Your goal: Transcribe the data in full and exactly, omitting any pictures.

Supplied data:

__________________________________________________

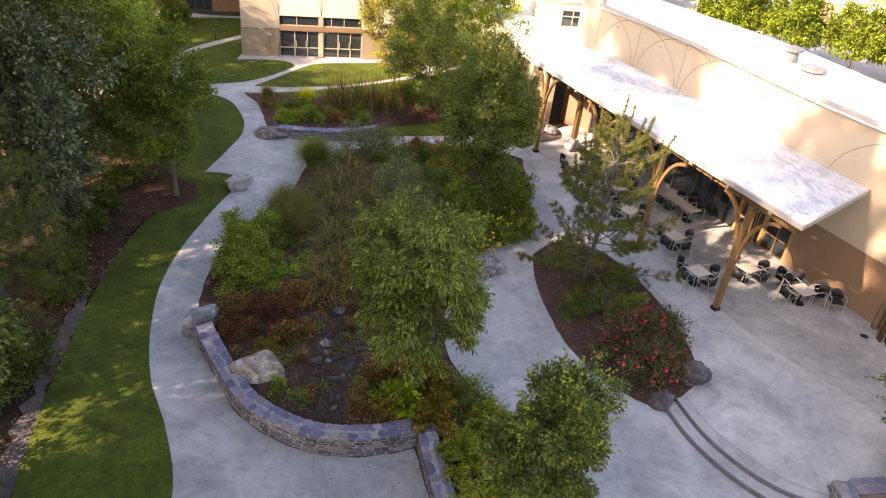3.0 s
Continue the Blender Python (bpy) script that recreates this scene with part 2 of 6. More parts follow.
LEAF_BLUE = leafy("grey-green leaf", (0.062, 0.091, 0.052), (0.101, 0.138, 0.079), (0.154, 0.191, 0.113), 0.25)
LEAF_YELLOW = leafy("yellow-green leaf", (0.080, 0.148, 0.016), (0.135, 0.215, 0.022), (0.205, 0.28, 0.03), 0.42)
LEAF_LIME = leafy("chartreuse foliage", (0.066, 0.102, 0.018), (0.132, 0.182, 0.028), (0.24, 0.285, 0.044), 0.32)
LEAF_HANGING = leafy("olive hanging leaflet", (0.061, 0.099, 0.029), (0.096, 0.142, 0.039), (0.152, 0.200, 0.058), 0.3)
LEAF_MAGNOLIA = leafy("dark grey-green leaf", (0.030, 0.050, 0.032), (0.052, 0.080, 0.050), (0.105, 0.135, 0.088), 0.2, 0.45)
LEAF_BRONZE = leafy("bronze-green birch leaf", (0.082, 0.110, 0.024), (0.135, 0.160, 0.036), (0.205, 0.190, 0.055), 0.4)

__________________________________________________

Full response:
3.0 s
Continue the Blender Python (bpy) script that recreates this scene with part 2 of 6. More parts follow.
LEAF_BLUE = leafy("grey-green leaf", (0.062, 0.091, 0.052), (0.101, 0.138, 0.079), (0.154, 0.191, 0.113), 0.25)
LEAF_YELLOW = leafy("yellow-green leaf", (0.080, 0.148, 0.016), (0.135, 0.215, 0.022), (0.205, 0.28, 0.03), 0.42)
LEAF_LIME = leafy("chartreuse foliage", (0.066, 0.102, 0.018), (0.132, 0.182, 0.028), (0.24, 0.285, 0.044), 0.32)
LEAF_HANGING = leafy("olive hanging leaflet", (0.061, 0.099, 0.029), (0.096, 0.142, 0.039), (0.152, 0.200, 0.058), 0.3)
LEAF_MAGNOLIA = leafy("dark grey-green leaf", (0.030, 0.050, 0.032), (0.052, 0.080, 0.050), (0.105, 0.135, 0.088), 0.2, 0.45)
LEAF_BRONZE = leafy("bronze-green birch leaf", (0.082, 0.110, 0.024), (0.135, 0.160, 0.036), (0.205, 0.190, 0.055), 0.4)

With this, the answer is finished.